They pitched it wrong

2008-04-19 00:00

It was neither a surprise nor a disgrace that the Proteas should have come a cropper on an under-prepared pitch in Kanpur. What will be shocking is if the match referee’s report condemning a pitch that fell way short of the standard required for a Test match provokes no response from his masters at the ICC. In this day and age when all aspects of conduct are governed by some ICC code or another, it seems ludicrous that a pitch was produced on which batting became difficult by the morning of the second day. With a majority of ICC members in tow to the might of India, however, nothing more than a slap on the wrist should be expected for this blatant example of pitch-fixing.

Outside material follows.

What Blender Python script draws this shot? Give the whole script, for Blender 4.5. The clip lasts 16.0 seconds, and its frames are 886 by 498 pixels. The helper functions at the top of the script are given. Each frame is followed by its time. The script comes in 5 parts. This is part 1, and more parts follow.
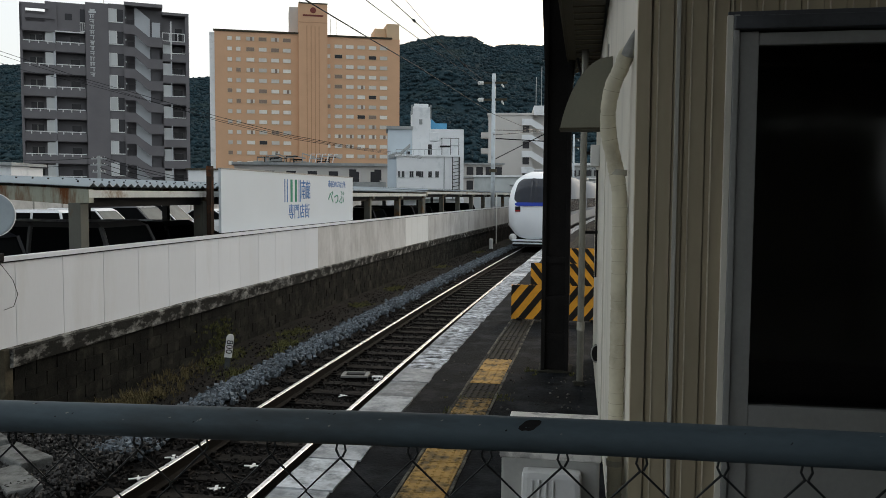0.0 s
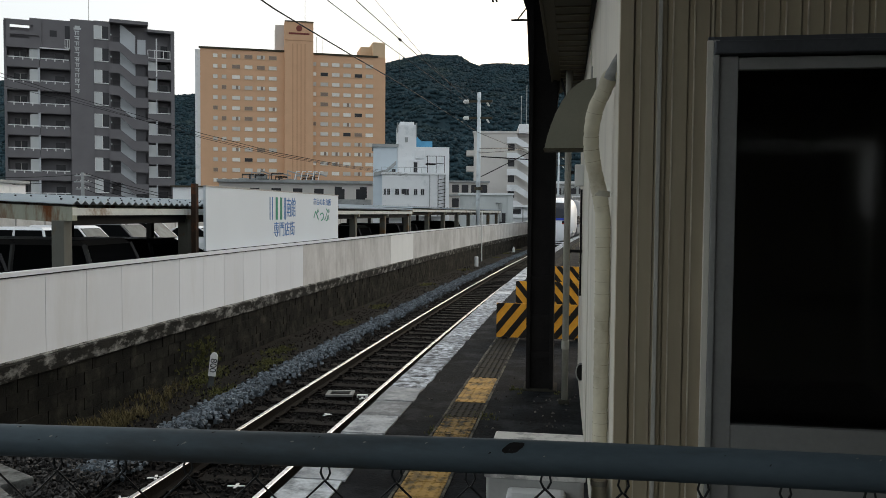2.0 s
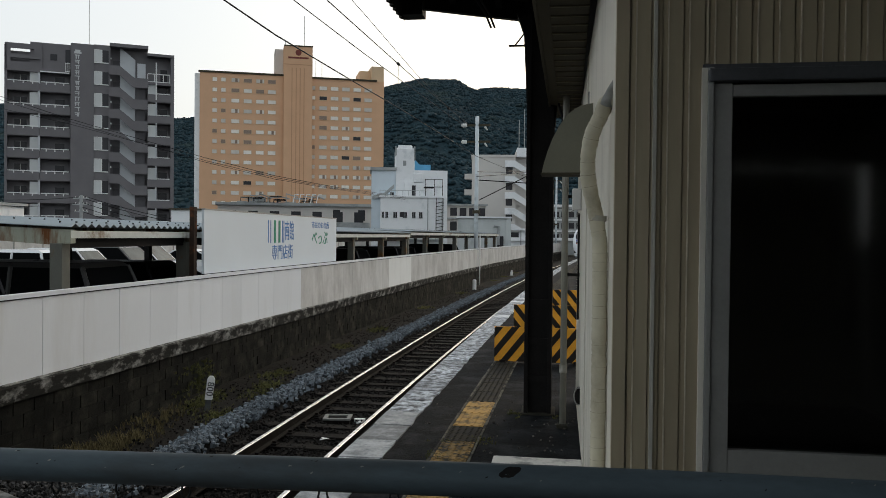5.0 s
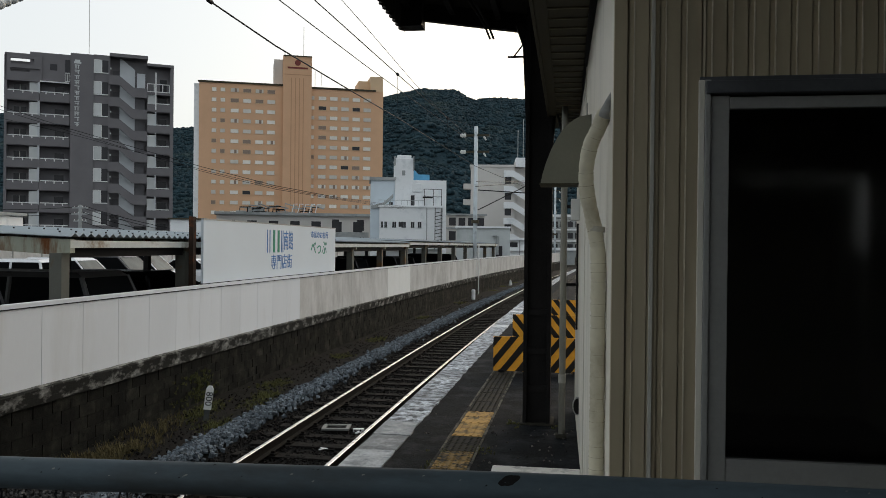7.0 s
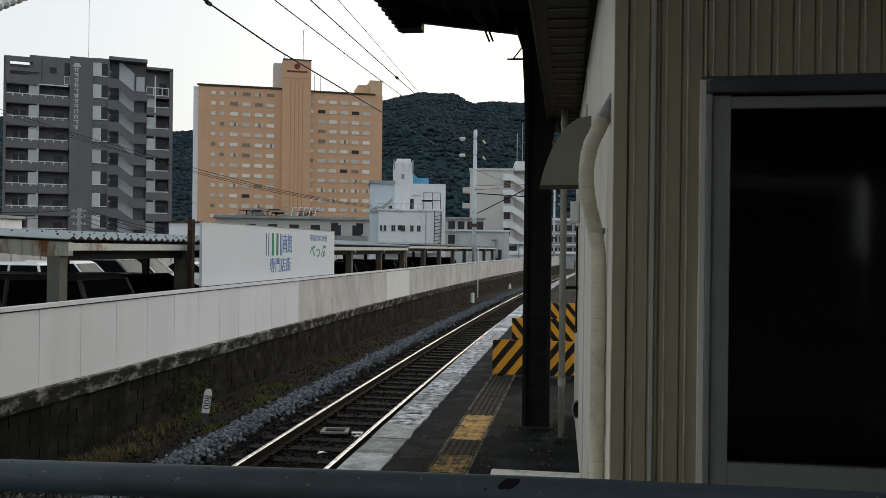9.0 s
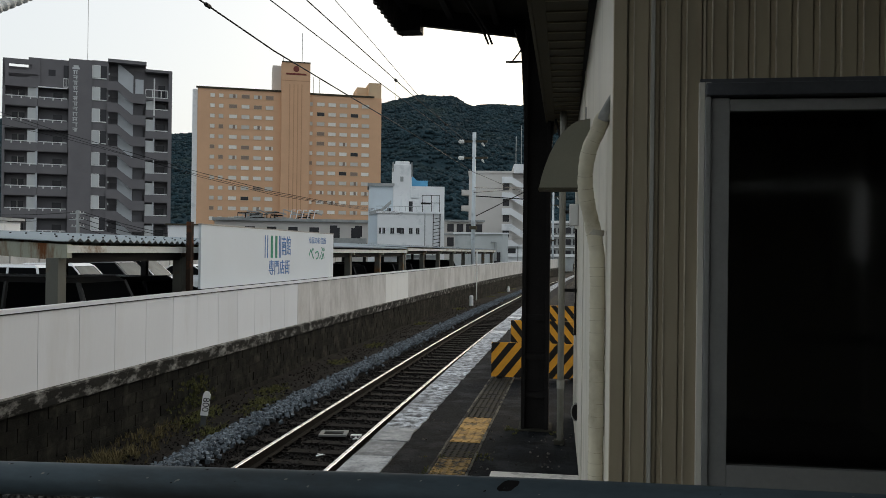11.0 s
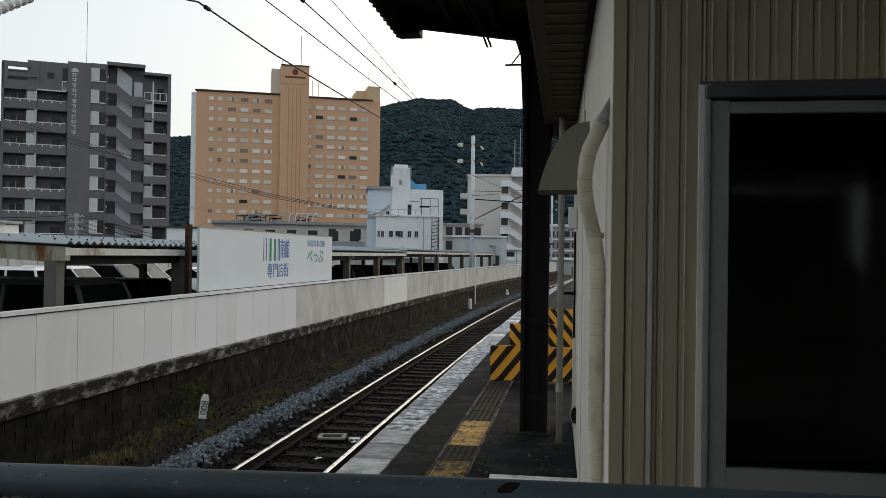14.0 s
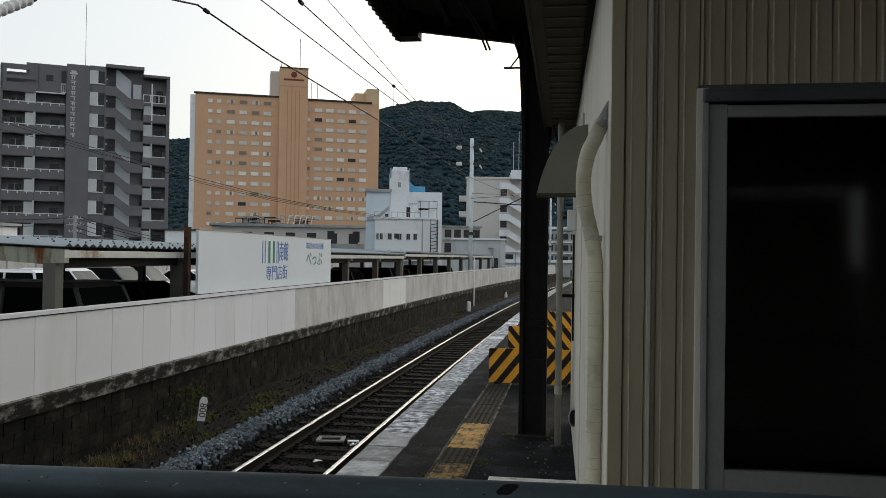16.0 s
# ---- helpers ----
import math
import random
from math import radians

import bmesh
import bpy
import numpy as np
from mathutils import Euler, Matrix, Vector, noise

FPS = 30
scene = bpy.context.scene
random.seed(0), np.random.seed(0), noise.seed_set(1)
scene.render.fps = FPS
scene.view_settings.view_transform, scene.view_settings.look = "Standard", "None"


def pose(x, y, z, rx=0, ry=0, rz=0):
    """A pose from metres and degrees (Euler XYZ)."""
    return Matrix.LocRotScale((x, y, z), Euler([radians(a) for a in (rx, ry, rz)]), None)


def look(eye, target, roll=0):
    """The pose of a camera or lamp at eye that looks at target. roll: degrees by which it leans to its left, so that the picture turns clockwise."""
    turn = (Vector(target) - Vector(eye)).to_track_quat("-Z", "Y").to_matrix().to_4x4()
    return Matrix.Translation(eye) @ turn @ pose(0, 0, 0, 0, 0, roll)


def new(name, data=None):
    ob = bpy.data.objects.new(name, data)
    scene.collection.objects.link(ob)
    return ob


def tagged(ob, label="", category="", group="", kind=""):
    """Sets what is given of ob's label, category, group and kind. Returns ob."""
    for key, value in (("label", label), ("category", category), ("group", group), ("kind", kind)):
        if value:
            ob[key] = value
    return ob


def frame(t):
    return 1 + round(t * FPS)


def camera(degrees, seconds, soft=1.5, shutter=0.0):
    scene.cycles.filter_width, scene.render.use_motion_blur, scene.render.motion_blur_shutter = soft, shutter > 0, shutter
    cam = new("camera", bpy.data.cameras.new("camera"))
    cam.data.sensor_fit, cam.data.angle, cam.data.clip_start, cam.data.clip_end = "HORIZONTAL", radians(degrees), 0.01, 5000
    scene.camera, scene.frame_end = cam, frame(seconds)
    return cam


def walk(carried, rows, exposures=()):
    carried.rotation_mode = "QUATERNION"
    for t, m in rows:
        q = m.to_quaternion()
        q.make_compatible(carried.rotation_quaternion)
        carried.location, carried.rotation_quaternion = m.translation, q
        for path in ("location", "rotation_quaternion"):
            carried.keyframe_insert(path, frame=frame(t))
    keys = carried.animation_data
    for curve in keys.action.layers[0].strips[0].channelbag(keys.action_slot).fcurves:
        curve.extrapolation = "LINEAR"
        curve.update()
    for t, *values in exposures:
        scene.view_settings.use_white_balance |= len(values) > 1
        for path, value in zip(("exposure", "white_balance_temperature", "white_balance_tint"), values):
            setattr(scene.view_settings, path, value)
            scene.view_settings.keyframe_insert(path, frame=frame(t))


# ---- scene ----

Test matches are supposed to last into the fifth day. All sorts of commercial arrangements are concluded on such a basis. Cricket-lovers look forward to watching five days of good cricket and do not enjoy being deprived of their entertainment. Sometimes circumstances conspire to make life difficult for groundsmen, but no such excuse was available for the curator in Kanpur, who was clearly operating under instructions from a higher authority.

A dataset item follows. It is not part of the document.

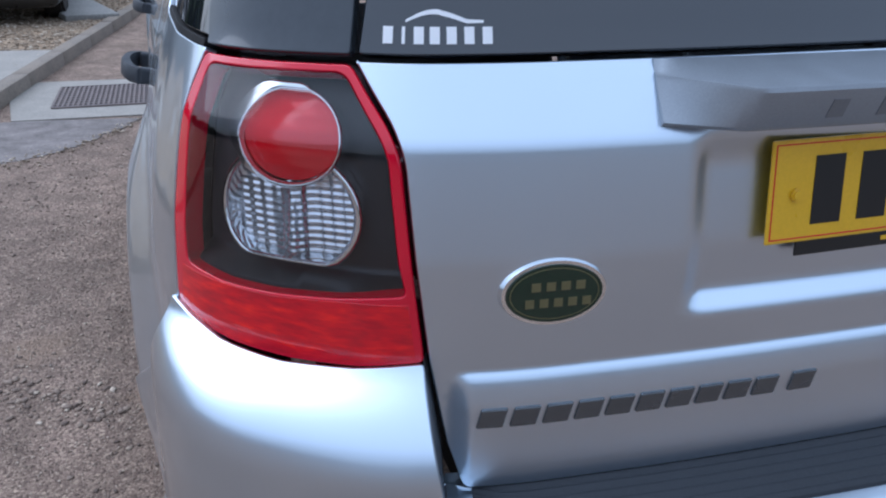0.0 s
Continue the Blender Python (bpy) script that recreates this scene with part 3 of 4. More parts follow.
def make_wheel():
    wheel = tagged(empty("wheel"), "black road tyre on a ten-spoke grey alloy rim")
    smooth(part("tyre", tyre_mesh(), RUBBER, wheel, "worn black tyre with slotted shoulders"), 28)
    rim = part("rim", lathe([(.247, .885), (.2510, .8990), (.2518, .9025), (.2508, .9040), (.2478, .9040), (.2470, .9028), (.2415, .9008), (.2350, .8990), (.2325, .8955), (.2210, .868), (.2130, .838), (.208, .79), (.206, .70)], 128), ALLOY, wheel,
               "satin grey alloy rim")
    smooth(rim, 30)
    for k in range(5):
        for wide in (False, True):
            a = radians(NUT_TURN + 72 * k + (36 if wide else 0))
            # seen from outside the rear is to the right, so angles run from -y
            smooth(part("spoke", spoke(math.pi - a, wide), ALLOY, rim), 25)
    hub = part("hub_face", lathe([(.0, .880), (.036, .880), (.0365, .8802), (.060, .8802), (.068, .8802), (.072, .8800), (.076, .8812), (.080, .8832), (.083, .8836), (.085, .882), (.087, .875), (.088, .84)], 64), ALLOY, rim)
    smooth(hub, 30)
    cap = smooth(part("centre_cap", lathe([(.0, .8955), (.026, .8955), (.0285, .8945), (.0295, .8925), (.0302, .8905), (.0345, .8895), (.0358, .880)], 48), ALLOY, rim, "round grey centre cap"), 30)
    oval = bmesh.new()
    bmesh.ops.create_cone(oval, cap_ends=True, segments=40, radius1=1, radius2=.97, depth=1)
    bmesh.ops.transform(oval, matrix=pose(-.8960, 0, 0, 0, -90, 0) @ pose(0, 0, 0, 0, 0, 12) @ Matrix.Diagonal((.0118, .0225, .0016, 1)), verts=oval.verts)
    part("badge", oval, GREEN, rim, "small green oval badge")
    ring = bmesh.new()
    ro = []
    for k in range(40):
        a = 2 * math.pi * k / 40
        ro.append([ring.verts.new((-.8970, .0225 * math.cos(a) * q, .0118 * math.sin(a) * q)) for q in (1.0, .86)])
    for a, b in zip(ro, ro[1:] + ro[:1]):
        ring.faces.new((a[0], a[1], b[1], b[0]))
    bmesh.ops.rotate(ring, cent=(0, 0, 0), matrix=Euler((radians(-12), 0, 0)).to_matrix(), verts=ring.verts)
    part("badge_rim", ring, CHROME, rim)
    for dz in (.0028, -.0028):
        part("badge_print", block((.0006, .020, .0028), (-.8971, .0, dz), 0, (-12, 0, 0)), GOLD, rim)
    for k in range(5):
        a = math.pi - radians(NUT_TURN + 72 * k)
        y, z = .054 * math.cos(a), .054 * math.sin(a)
        # black disc on the hub face, painting in the shade of the nut's recess
        smooth(part("nut_pocket", lathe([(.0, .8806), (.0170, .8806), (.0172, .8815), (.0176, .8815), (.0180, .879)], 32, (y, z)), BLACK, rim))
        if k == 4:
            nut = rod(.0110, .014, pose(-.8868, y, z, 0, -90, 0), 24, .002)
            n = part("locking_nut", nut, BRASS, rim, "brassy locking wheel nut")
            part("key_hole", rod(.006, .003, pose(-.8936, y, z, 0, -90, 0), 8), RUST, rim)
        else:
            nut = rod(.0112, .013, pose(-.8855, y, z, 0, -90, 17 * k), 6, .0022)
            n = part("wheel_nut", nut, NUT, rim)
        smooth(n, 40)
    for piece in [rim] + list(rim.children):
        piece.data.transform(Matrix.Diagonal((1, .984, .984, 1)))
    # rim windows show the brake
    smooth(part("brake_disc", lathe([(.05, .835), (.085, .835), (.09, .822), (.150, .822), (.151, .800), (.09, .800)], 64), STEEL, wheel, "dull brake disc"), 30)
    smooth(part("back_plate", lathe([(.0, .78), (.205, .78), (.21, .77)], 48), BLACK, wheel))
    part("caliper", block((.08, .085, .16), (-.805, .12, -.01), .015), STEEL, wheel)
    smooth(part("valve", rod(.004, .035, pose(-.882, .203, .052, 0, -70, 14), 10), BLACK, wheel))
    return wheel


first_wheel = make_wheel()
LEAN = pose(-.907, 0, 0, 0, CAMBER, 0) @ pose(.900, 0, 0)
first_wheel.matrix_world = pose(0, REAR_Y, HUB_Z) @ LEAN
first_wheel.parent = car
for m in (pose(-.014, FRONT_Y, HUB_Z, 23, 0, 0), pose(0, REAR_Y, HUB_Z, 0, 0, 180) @ LEAN @ pose(0, 0, 0, 40, 0, 0), pose(.014, FRONT_Y, HUB_Z, 11, 0, 180)):
    copy_thing(first_wheel, m)

# ---- tail light cluster ----
def lens_material(name, colour):
    """Clear plastic: lets everything through, with a gloss on top."""
    m = bpy.data.materials.new(name)
    m.use_nodes = True
    t = m.node_tree
    t.nodes.remove(t.nodes["Principled BSDF"])
    clear, gloss, mix, fres = [t.nodes.new(k) for k in ("ShaderNodeBsdfTransparent", "ShaderNodeBsdfGlossy", "ShaderNodeMixShader", "ShaderNodeFresnel")]
    clear.inputs[0].default_value = (*colour, 1)
    gloss.inputs["Roughness"].default_value = .03
    fres.inputs[0].default_value = 1.55
    t.links.new(fres.outputs[0], mix.inputs[0])
    t.links.new(clear.outputs[0], mix.inputs[1])
    t.links.new(gloss.outputs[0], mix.inputs[2])
    t.links.new(mix.outputs[0], t.nodes["Material Output"].inputs[0])
    return m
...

Preparing such pitches is a form of cheating that is in danger of becoming all too prevalent given the ICC’s pusillanimous stance against anything Indian.

Having said all this, however, it has to be acknowledged that the Indians handled the conditions much better than the South Africans. To be sure, they were armed with spinners who were able to make the most of an outrageous pitch, but they also batted with a greater tactical appreciation of what was required to make runs on a pitch that favoured the bowlers.

Sourav Ganguly, much derided by Greg Chappell during the Australian’s time as Indian coach, showed how runs could be made under such treacherous conditions. He did not shrink back into his shell waiting to be struck down by the next unplayable delivery. He adopted the sensible attitude that he would attack the bowling on the basis that that if the ball behaved normally he would make runs and if it deviated abnormally he would, with luck, miss it altogether. As it was, he made a priceless 87, worth at least as much as De Villiers’s second Test double hundred, and succumbed only when he had a slog at the death of the Indian innings.

In contrast, the South Africans sat back like dummies at a fair simply waiting to be struck down by the next aberrant missile. By doing so, they allowed the Indian spinners to sink into a rhythm and bowl.

Test cricket is all about creating pressure. When conditions favour the spinners, it is imperative that batsmen do all they can to unsettle them. Unlike fast bowlers who will tire, spinners cannot be waited out. They must be attacked when the pitch is behaving unpredictably in order to disperse the close fielders, thereby reducing the chance of being caught.

This is not a plan without risk, but if pursued by all the batsmen, the chances are that one will succeed long enough to make the sizable score required if the opposition is to be set a reasonable target.

If bowlers are put under pressure by aggressive batsmen, their lengths will waver, making runs easier to make. In Kanpur, the South Africans failed to take advantage of the fact that Harbhajan Singh was the only experienced spinner in the Indian team.

It was also naive to have gone into a match on an under-prepared pitch with the same players that had served the team so well in the first two Tests.

I have long felt that, with Boucher coming in at seven, this team has little capacity to recover from a 90 for five situation. Consideration should have been given to replacing one of the fast bowlers with JP Duminy.

This would have lengthened the batting and given Smith an off-spinner. Admittedly, Duminy is not a regular bowler — but neither is Sehwag, and he picked up three wickets in South Africa’s second innings.

With the known limitations of Paul Harris as a genuine spinner, it might have been an inspired move to have replaced him with Robin Petersen, who is a better batsman and fielder than Harris.

We could have gone in with nine batsmen as opposed to seven, and this might have made all the difference with Indians having to bat last on an appalling pitch.

All this sounds too clever in hindsight, but it is important for the team’s management to recognise that the Protea team is not the complete article.

The shallowness of its batting will be tested on pitches that help the bowlers. Harris is a good defensive slow bowler, but he is not going to win the team any matches against decent opposition. It is also necessary to understand that past successes are not always a good recipe for future success under changed conditions.

For all that, the team had a good trip to India and can now look forward to a break before the important tour to England.

Let us hope that Arendse will leave well alone when it comes the selection of that team.

o Ray White is a former UCB president.